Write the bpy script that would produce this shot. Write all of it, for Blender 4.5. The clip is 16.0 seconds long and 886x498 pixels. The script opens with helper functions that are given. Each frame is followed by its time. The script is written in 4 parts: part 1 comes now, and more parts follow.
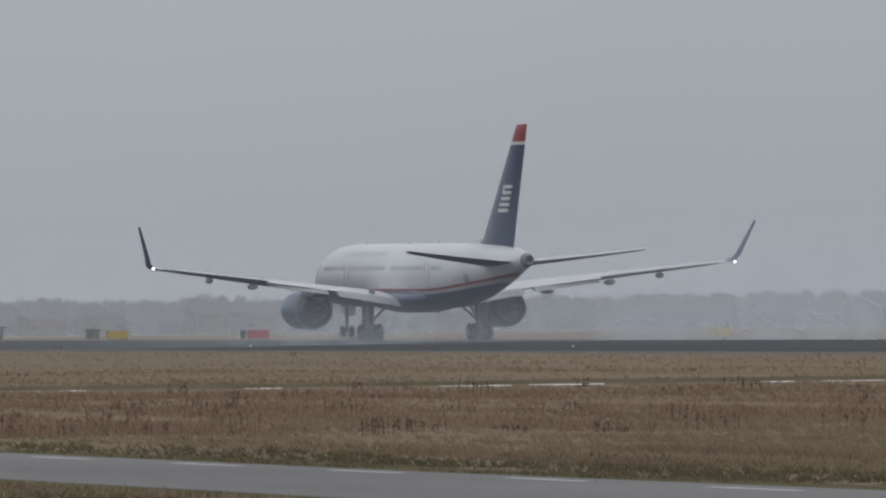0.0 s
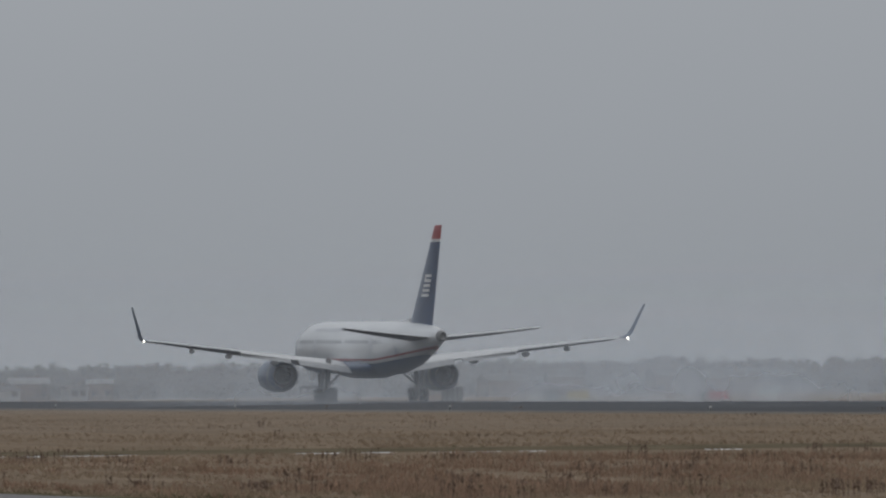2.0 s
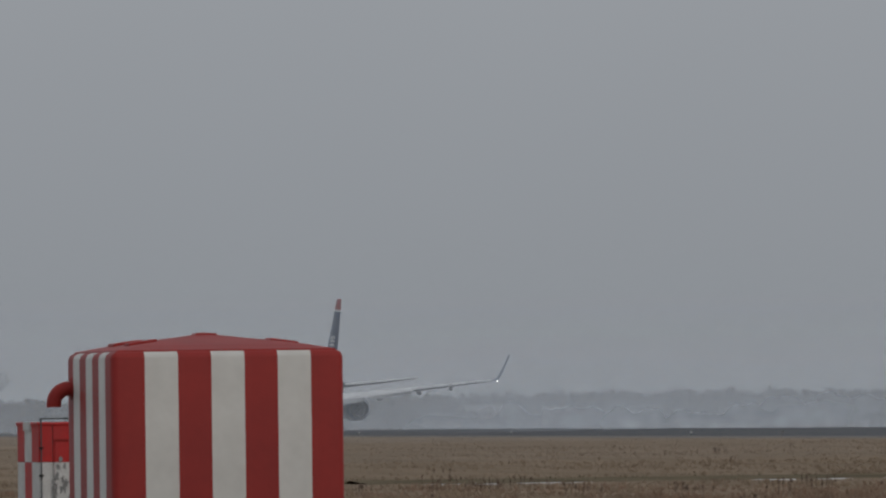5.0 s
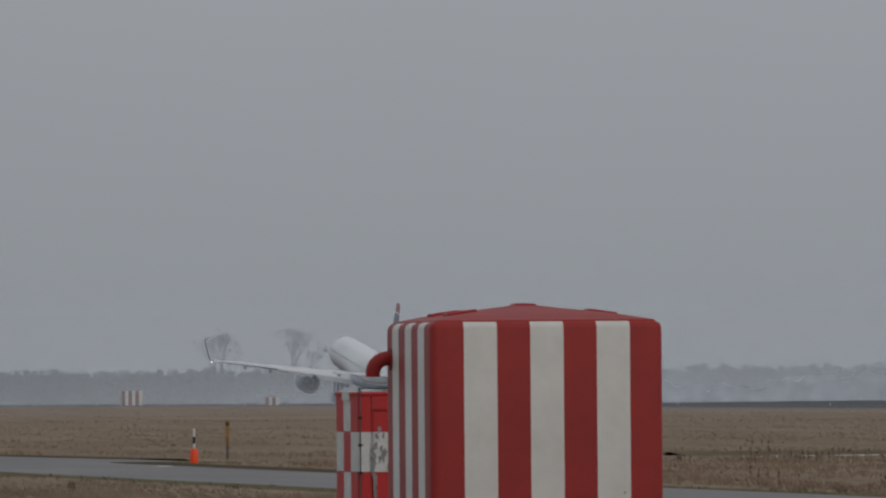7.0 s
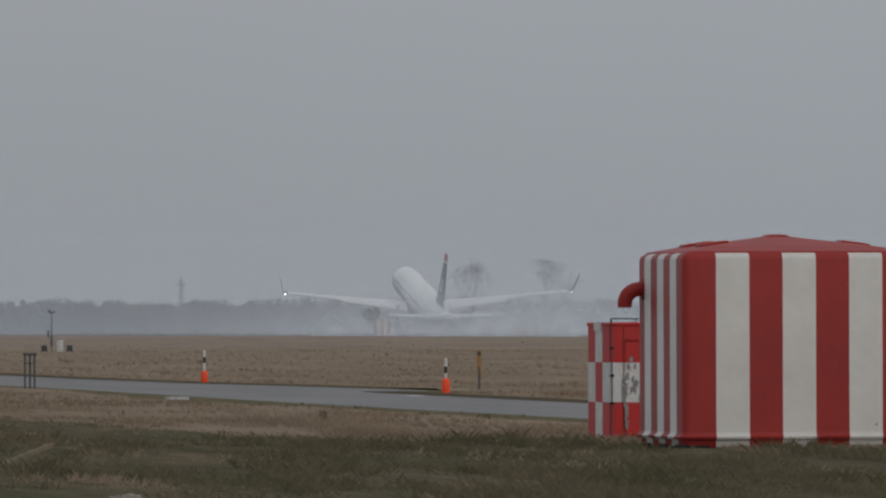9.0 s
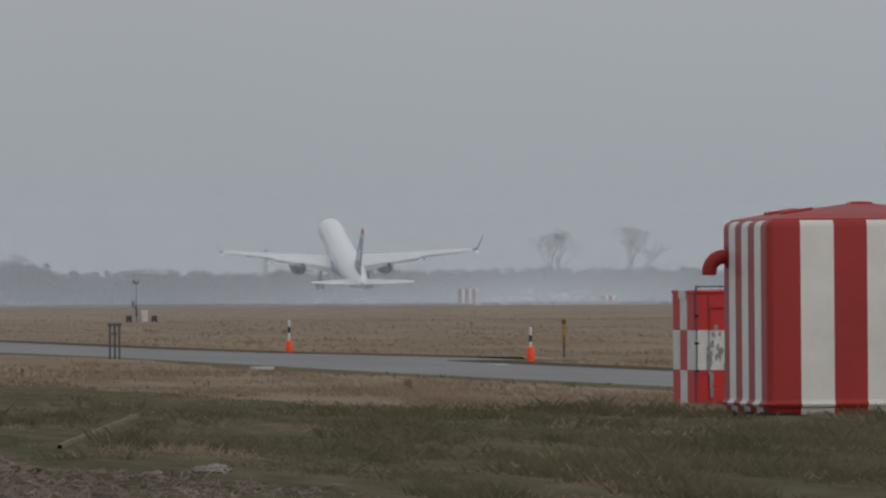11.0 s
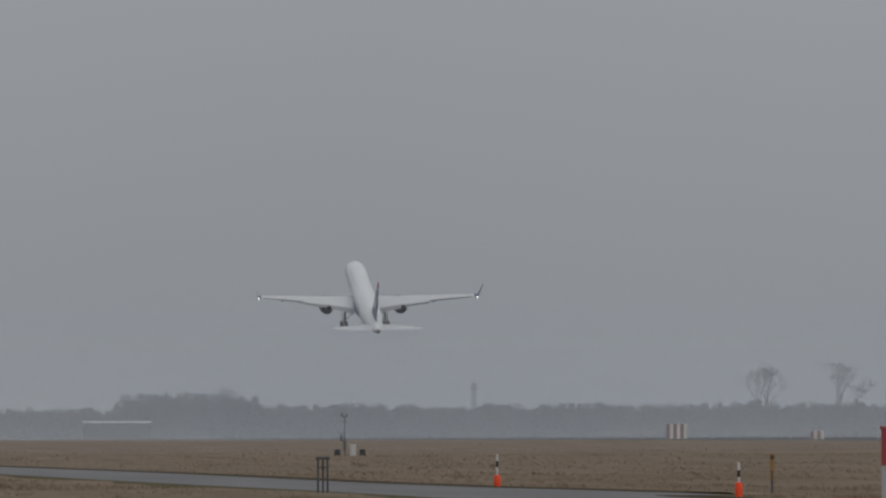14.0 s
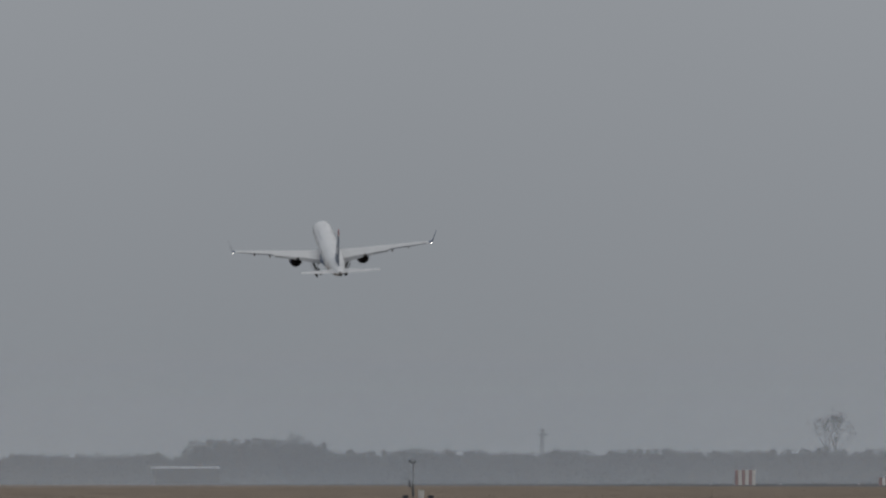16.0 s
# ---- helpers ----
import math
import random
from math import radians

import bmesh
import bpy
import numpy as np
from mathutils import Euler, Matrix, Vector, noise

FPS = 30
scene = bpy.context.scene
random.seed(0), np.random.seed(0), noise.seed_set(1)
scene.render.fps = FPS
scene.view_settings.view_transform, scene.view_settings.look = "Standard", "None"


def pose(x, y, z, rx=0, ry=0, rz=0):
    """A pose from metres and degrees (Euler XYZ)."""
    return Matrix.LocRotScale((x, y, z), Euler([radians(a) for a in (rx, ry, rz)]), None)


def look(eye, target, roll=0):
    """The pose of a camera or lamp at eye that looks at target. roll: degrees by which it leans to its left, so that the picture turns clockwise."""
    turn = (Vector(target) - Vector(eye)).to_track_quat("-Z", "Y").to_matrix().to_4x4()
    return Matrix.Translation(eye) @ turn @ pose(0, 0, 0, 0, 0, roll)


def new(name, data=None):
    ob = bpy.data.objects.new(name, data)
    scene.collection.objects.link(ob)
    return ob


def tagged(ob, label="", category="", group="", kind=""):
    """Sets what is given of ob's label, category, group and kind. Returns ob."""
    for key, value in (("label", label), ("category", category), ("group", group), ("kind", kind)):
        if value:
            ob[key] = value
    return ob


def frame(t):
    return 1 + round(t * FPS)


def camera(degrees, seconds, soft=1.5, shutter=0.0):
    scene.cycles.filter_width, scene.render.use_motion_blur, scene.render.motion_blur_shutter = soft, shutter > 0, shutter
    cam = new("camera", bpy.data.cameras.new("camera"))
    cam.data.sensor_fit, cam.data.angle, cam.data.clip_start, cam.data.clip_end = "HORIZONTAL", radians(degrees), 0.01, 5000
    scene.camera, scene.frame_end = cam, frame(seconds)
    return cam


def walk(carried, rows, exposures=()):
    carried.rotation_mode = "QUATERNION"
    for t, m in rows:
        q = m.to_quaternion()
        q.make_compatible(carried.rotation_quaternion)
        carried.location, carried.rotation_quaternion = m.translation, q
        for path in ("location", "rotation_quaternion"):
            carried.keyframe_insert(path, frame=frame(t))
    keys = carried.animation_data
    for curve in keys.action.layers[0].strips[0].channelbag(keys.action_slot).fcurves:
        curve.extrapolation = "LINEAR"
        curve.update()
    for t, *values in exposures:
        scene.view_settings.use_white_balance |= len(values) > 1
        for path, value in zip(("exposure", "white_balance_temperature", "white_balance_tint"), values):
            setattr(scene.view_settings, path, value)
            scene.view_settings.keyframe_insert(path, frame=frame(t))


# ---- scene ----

TO DO: Copy the listing over exactly, skipping the pictures it holds.

ANSWER TO THE EXERCISE:
Write the bpy script that would produce this shot. Write all of it, for Blender 4.5. The clip is 16.0 seconds long and 886x498 pixels. The script opens with helper functions that are given. Each frame is followed by its time. The script is written in 4 parts: part 1 comes now, and more parts follow.
0.0 s
2.0 s
5.0 s
7.0 s
9.0 s
11.0 s
14.0 s
16.0 s
# ---- helpers ----
import math
import random
from math import radians

import bmesh
import bpy
import numpy as np
from mathutils import Euler, Matrix, Vector, noise

FPS = 30
scene = bpy.context.scene
random.seed(0), np.random.seed(0), noise.seed_set(1)
scene.render.fps = FPS
scene.view_settings.view_transform, scene.view_settings.look = "Standard", "None"


def pose(x, y, z, rx=0, ry=0, rz=0):
    """A pose from metres and degrees (Euler XYZ)."""
    return Matrix.LocRotScale((x, y, z), Euler([radians(a) for a in (rx, ry, rz)]), None)


def look(eye, target, roll=0):
    """The pose of a camera or lamp at eye that looks at target. roll: degrees by which it leans to its left, so that the picture turns clockwise."""
    turn = (Vector(target) - Vector(eye)).to_track_quat("-Z", "Y").to_matrix().to_4x4()
    return Matrix.Translation(eye) @ turn @ pose(0, 0, 0, 0, 0, roll)


def new(name, data=None):
    ob = bpy.data.objects.new(name, data)
    scene.collection.objects.link(ob)
    return ob


def tagged(ob, label="", category="", group="", kind=""):
    """Sets what is given of ob's label, category, group and kind. Returns ob."""
    for key, value in (("label", label), ("category", category), ("group", group), ("kind", kind)):
        if value:
            ob[key] = value
    return ob


def frame(t):
    return 1 + round(t * FPS)


def camera(degrees, seconds, soft=1.5, shutter=0.0):
    scene.cycles.filter_width, scene.render.use_motion_blur, scene.render.motion_blur_shutter = soft, shutter > 0, shutter
    cam = new("camera", bpy.data.cameras.new("camera"))
    cam.data.sensor_fit, cam.data.angle, cam.data.clip_start, cam.data.clip_end = "HORIZONTAL", radians(degrees), 0.01, 5000
    scene.camera, scene.frame_end = cam, frame(seconds)
    return cam


def walk(carried, rows, exposures=()):
    carried.rotation_mode = "QUATERNION"
    for t, m in rows:
        q = m.to_quaternion()
        q.make_compatible(carried.rotation_quaternion)
        carried.location, carried.rotation_quaternion = m.translation, q
        for path in ("location", "rotation_quaternion"):
            carried.keyframe_insert(path, frame=frame(t))
    keys = carried.animation_data
    for curve in keys.action.layers[0].strips[0].channelbag(keys.action_slot).fcurves:
        curve.extrapolation = "LINEAR"
        curve.update()
    for t, *values in exposures:
        scene.view_settings.use_white_balance |= len(values) > 1
        for path, value in zip(("exposure", "white_balance_temperature", "white_balance_tint"), values):
            setattr(scene.view_settings, path, value)
            scene.view_settings.keyframe_insert(path, frame=frame(t))


# ---- scene ----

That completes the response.